A-GPS is still real GPS, it just uses the towers to find you faster.
 
Title pretty much says it all.

Always repeat your question inside your post anyway, please :) There is no title shown this far down.

We don't know nearly enough about the A-GPS in the iPhone to answer well.

Most GSM A-GPS implementations will work over the lowliest GPRS connections. No 3G required.

But the assisted part might not work if you're roaming on another carrier.

I know the A-GPS technology uses cell towers to triangulate position and was just wondering if that was only true within 3G networks or if it will work network-wide.

Again, no one knows what kind of A-GPS is used. Especially since it depends on the carrier. There are many countries and carriers.

However, most do NOT fall back on tower triangulation unless no GPS signal can be obtained, such as when you're inside a building. This is carrier dependent.

From what Apple's websites say, it looks like the iPhone's A-GPS implementation is the normal simple version: first, it gets assistance finding satellites. After that, everything is internal.

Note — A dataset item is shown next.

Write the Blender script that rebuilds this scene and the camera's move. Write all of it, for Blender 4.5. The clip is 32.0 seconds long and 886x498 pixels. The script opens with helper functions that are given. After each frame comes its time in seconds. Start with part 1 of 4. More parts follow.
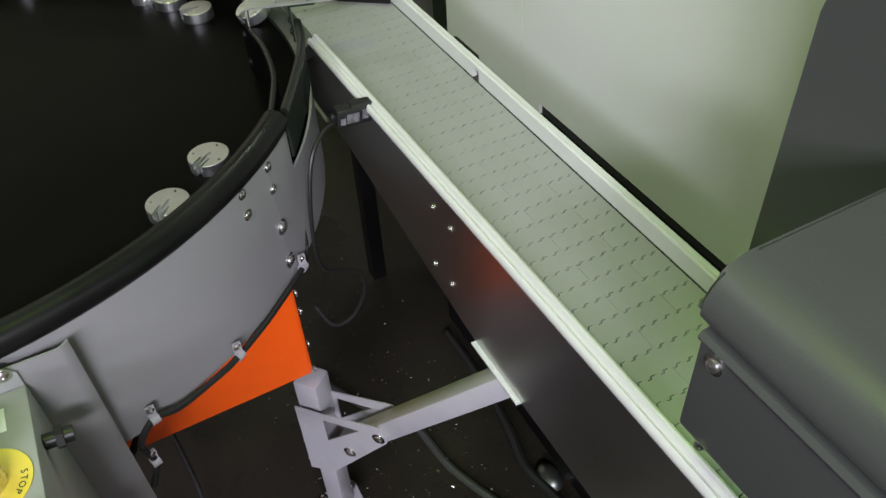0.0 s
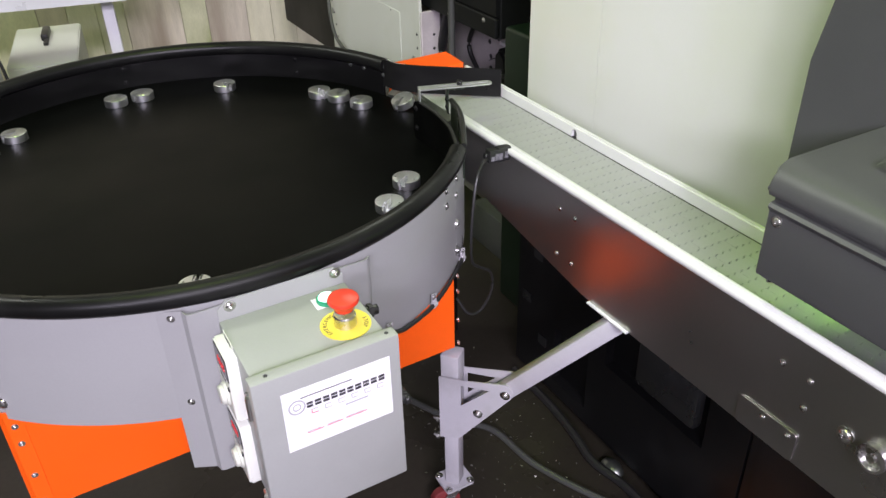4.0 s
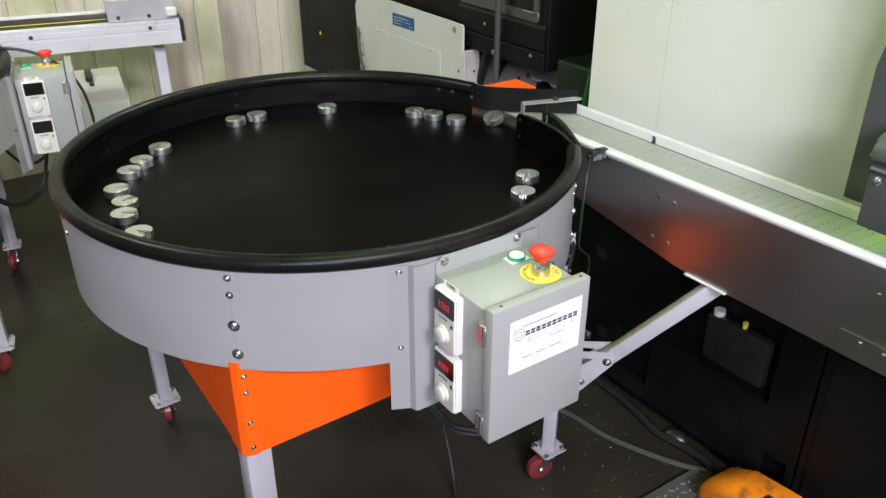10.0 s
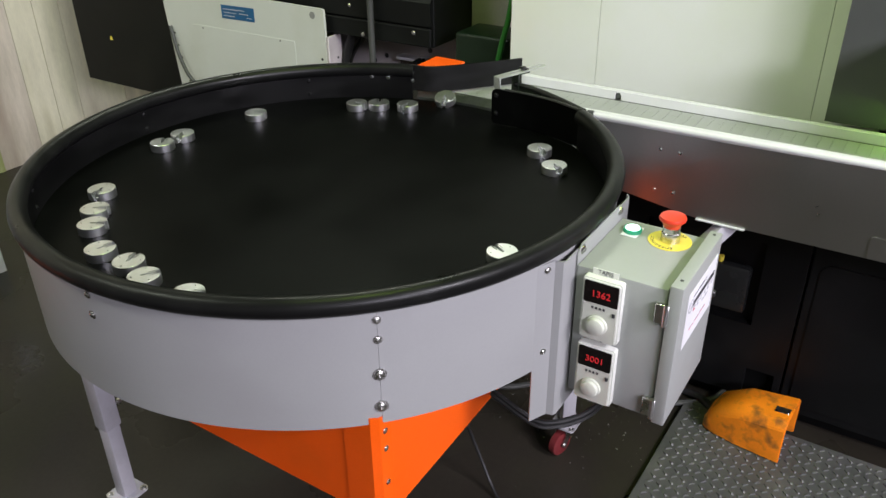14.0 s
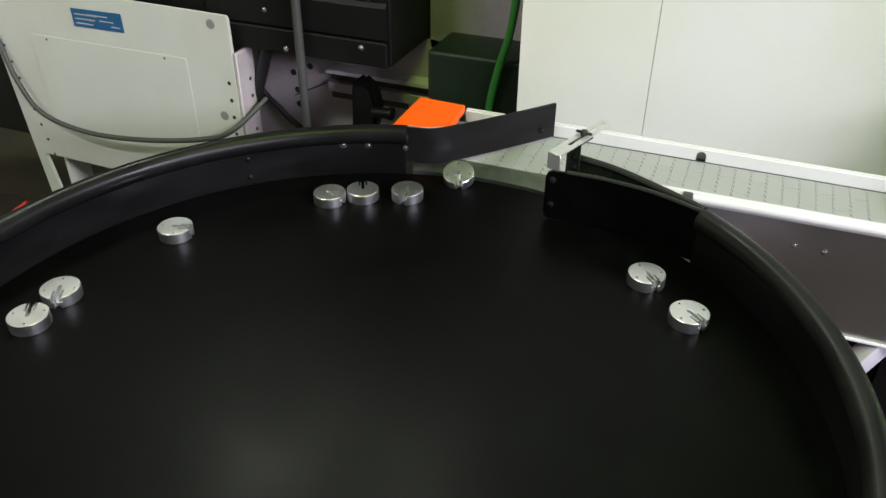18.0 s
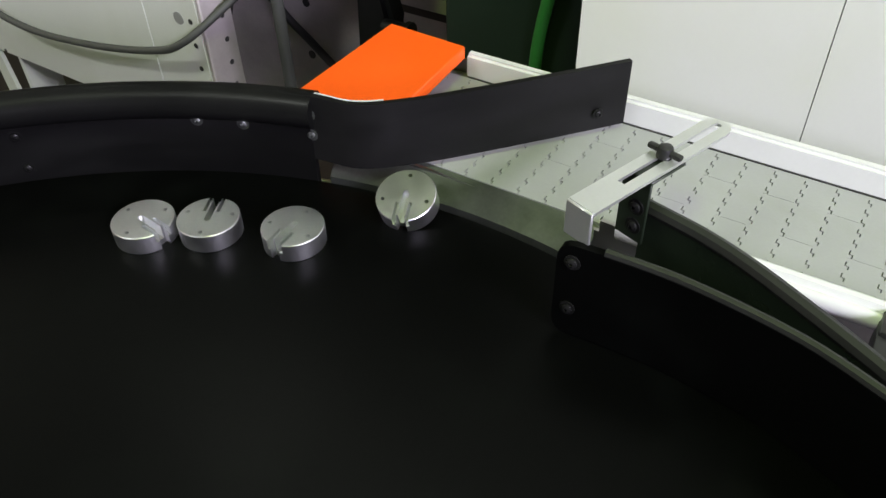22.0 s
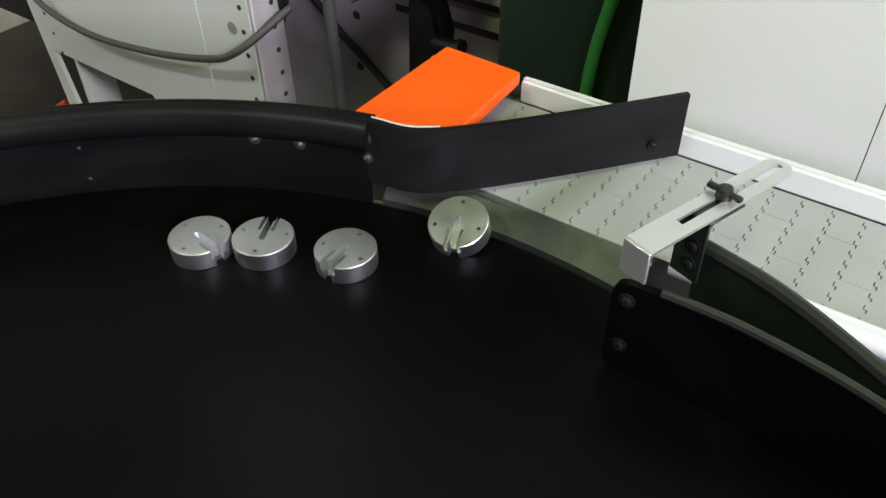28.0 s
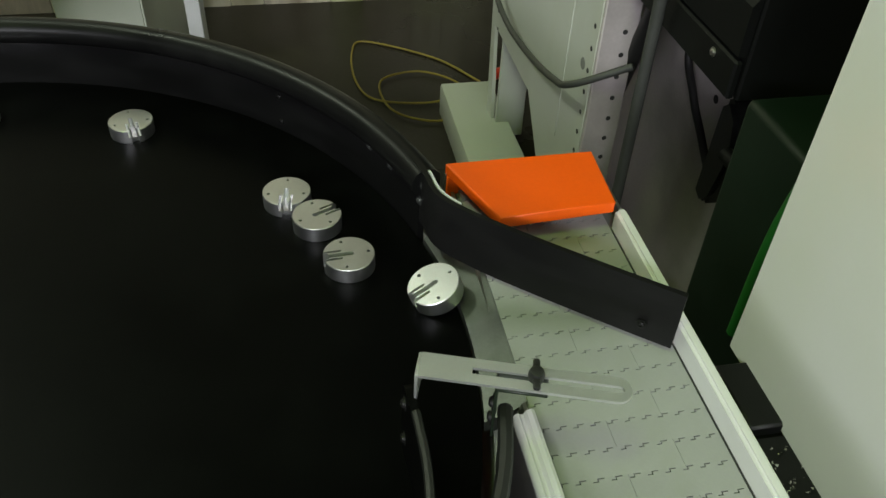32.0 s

It tries to use its GPS. If it can't, then we leave the GPS realm and it tries to use the WiFi hotspot and then cell id methods as before.

It also depends on the controlling application's location request... with a good location API, an app can ask for more or less accuracy, which might or not use the GPS at all.
 
Maybe I'm wrong here, but I think the 3G issue will be the refresh rate of the map. Presumably the GPS will know where you are at all times, but you're dependent on your data transfer speed for the Google app to build the map. If you're moving quickly but on a slow connection, the map won't keep up with the GPS location information.